J-integral based fracture toughness of 15Cr–5Ni stainless steel during phase transformation

This paper proposes a simple effective method to extract the elastoplastic toughness J1C from a simple experiment on a plate. The method is based on a combination of global experimental load displacement measurements, finite element simulation, and digital image correlation which is used to observe the crack propagation initiation as well as to determine the appropriate boundary conditions to be used in numerical simulation. This method is applied to obtain the J1C value of material 15Cr–5Ni stainless steel, which is normally written as 15–5PH after different temperature histories. This paper investigates the influence of the different material state history on the mechanical properties due to the heat treatment and possible phase transformation. Meanwhile, the fractography is also analysed. The result of J1C value shows that the pure martensite 15–5PH has higher fracture toughness at room temperature than at 200 °C. The toughness is also higher than the original material after one cycle heat treatment, which is probably caused by some residual austenite.
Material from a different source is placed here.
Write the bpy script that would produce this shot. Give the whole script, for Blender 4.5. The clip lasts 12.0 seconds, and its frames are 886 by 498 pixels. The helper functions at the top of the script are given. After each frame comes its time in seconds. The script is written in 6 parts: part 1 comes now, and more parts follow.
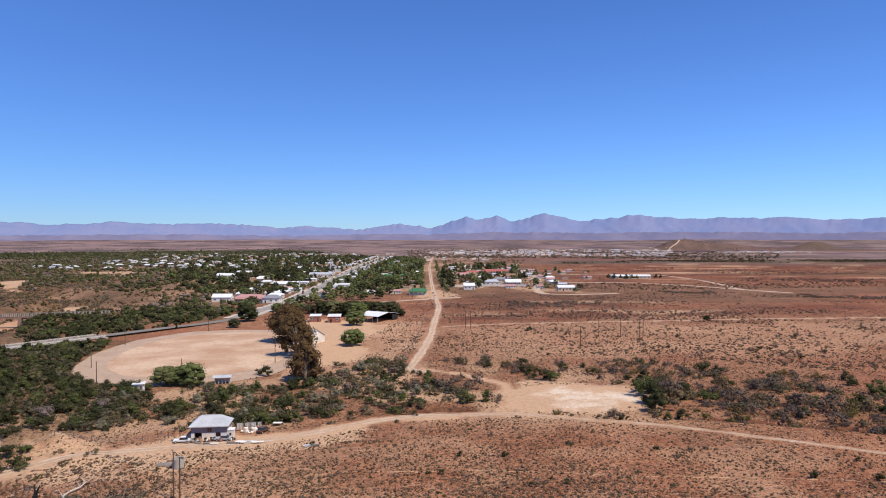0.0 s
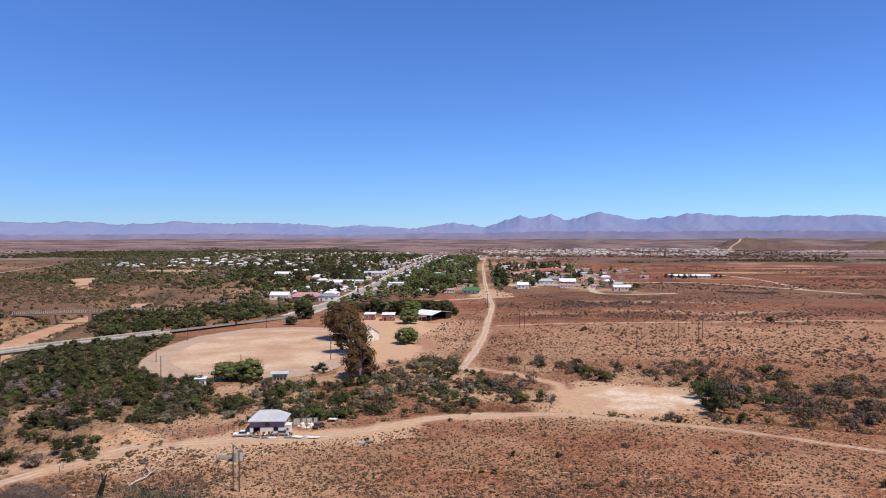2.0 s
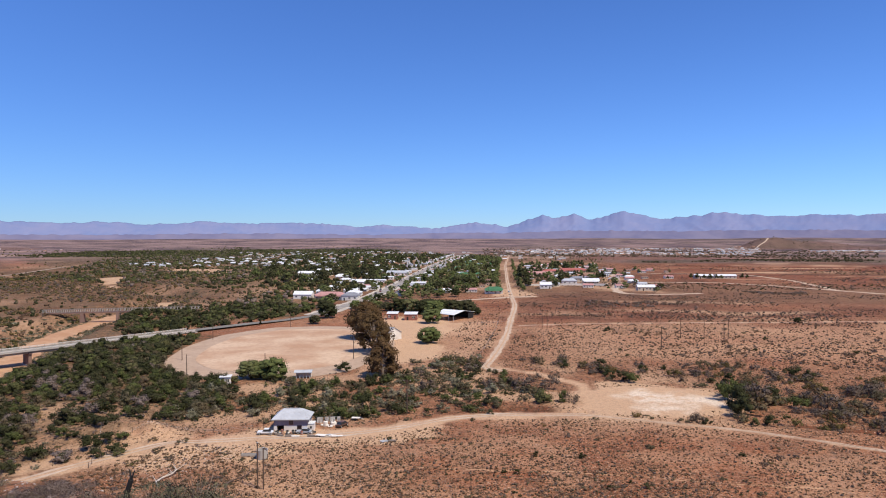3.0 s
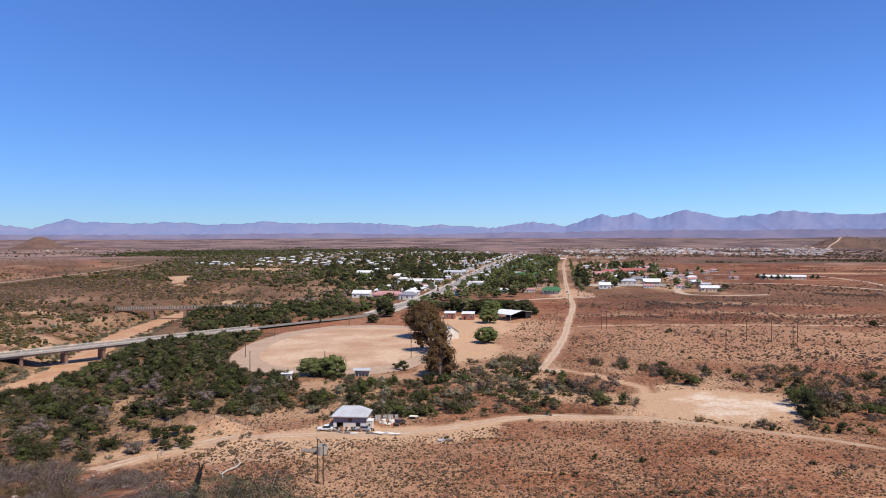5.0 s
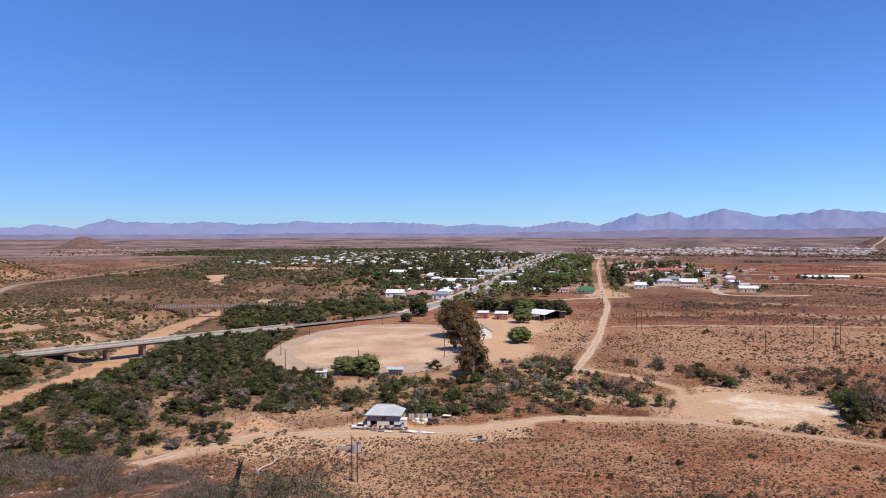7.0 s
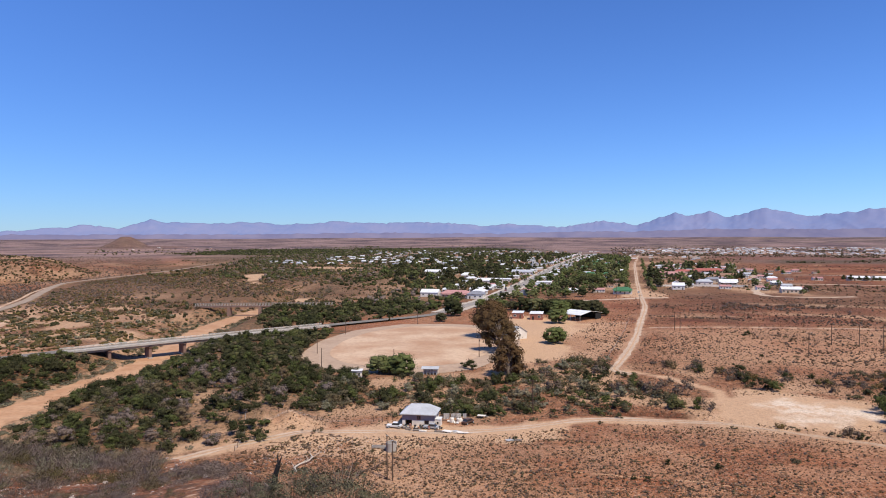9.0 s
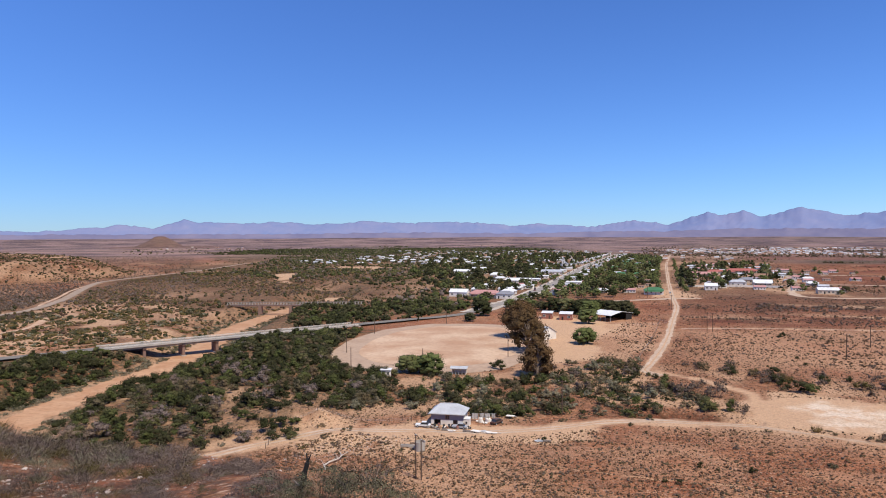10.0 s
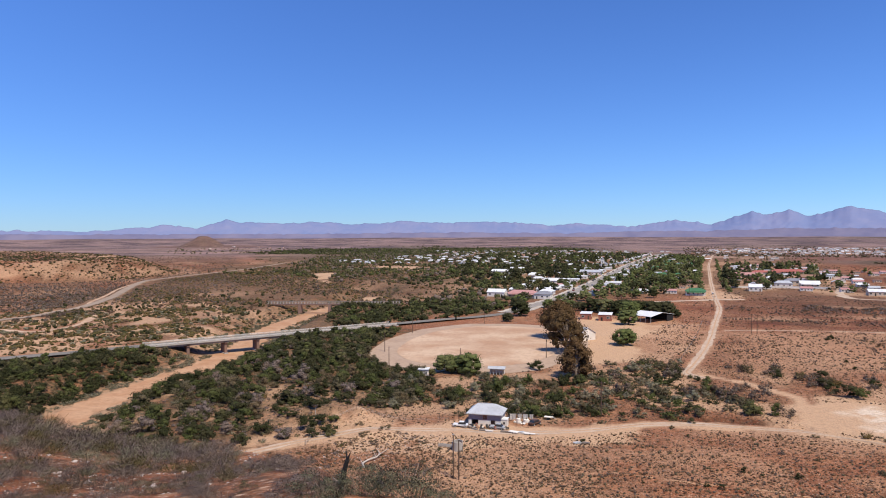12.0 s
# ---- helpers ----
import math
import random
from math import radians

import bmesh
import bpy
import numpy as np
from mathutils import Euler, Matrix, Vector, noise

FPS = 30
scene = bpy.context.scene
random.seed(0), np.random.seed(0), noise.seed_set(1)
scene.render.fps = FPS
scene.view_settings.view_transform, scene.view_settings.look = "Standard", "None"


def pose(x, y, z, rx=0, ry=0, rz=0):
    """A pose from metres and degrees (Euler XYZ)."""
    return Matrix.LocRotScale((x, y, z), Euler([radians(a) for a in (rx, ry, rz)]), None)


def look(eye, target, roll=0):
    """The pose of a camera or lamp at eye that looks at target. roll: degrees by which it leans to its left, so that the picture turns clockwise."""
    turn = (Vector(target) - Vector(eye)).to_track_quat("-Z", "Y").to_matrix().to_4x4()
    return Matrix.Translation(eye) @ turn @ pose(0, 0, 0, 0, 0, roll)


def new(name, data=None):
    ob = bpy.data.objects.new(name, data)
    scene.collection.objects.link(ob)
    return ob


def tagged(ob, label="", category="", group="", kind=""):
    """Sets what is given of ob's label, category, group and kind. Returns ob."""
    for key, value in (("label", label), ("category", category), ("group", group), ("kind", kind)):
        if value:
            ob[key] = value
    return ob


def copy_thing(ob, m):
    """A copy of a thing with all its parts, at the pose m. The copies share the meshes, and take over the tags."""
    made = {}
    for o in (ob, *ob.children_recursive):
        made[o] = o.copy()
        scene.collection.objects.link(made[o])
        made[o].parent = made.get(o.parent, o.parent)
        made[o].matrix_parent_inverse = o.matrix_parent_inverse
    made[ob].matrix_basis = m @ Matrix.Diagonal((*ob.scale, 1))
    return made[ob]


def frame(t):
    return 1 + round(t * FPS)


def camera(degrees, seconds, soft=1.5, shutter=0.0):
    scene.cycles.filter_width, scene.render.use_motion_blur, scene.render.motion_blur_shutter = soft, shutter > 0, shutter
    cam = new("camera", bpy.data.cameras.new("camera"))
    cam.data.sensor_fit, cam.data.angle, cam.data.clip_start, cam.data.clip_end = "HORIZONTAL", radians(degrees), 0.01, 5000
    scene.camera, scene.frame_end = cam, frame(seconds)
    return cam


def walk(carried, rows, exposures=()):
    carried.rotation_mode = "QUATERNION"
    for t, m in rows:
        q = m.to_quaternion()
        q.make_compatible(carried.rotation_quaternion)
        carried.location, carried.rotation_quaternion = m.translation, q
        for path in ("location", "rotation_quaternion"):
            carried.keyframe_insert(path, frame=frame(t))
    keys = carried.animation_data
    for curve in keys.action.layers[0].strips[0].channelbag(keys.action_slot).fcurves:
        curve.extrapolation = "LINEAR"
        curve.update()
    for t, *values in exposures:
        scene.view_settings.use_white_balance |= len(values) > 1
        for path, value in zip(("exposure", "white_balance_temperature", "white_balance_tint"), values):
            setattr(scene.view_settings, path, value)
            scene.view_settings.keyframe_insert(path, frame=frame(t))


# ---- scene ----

Meanwhile, pure austenite 15–5PH has a higher fracture toughness than pure martensite 15–5PH at 200 °C. The J1C value of the dual phase 15–5PH during the martensitic transformation also shows that possibly austenite can enhance the ductility of the material as well as fracture toughness.

► This paper gives a new and economic method to evaluate J1C with combination of DIC and FEA.
► It shows that thermal history inducing phase transformation has an effect on fracture toughness.
► J1C toughness values are estimated for 15–5PH stainless steel at different metallurgical states.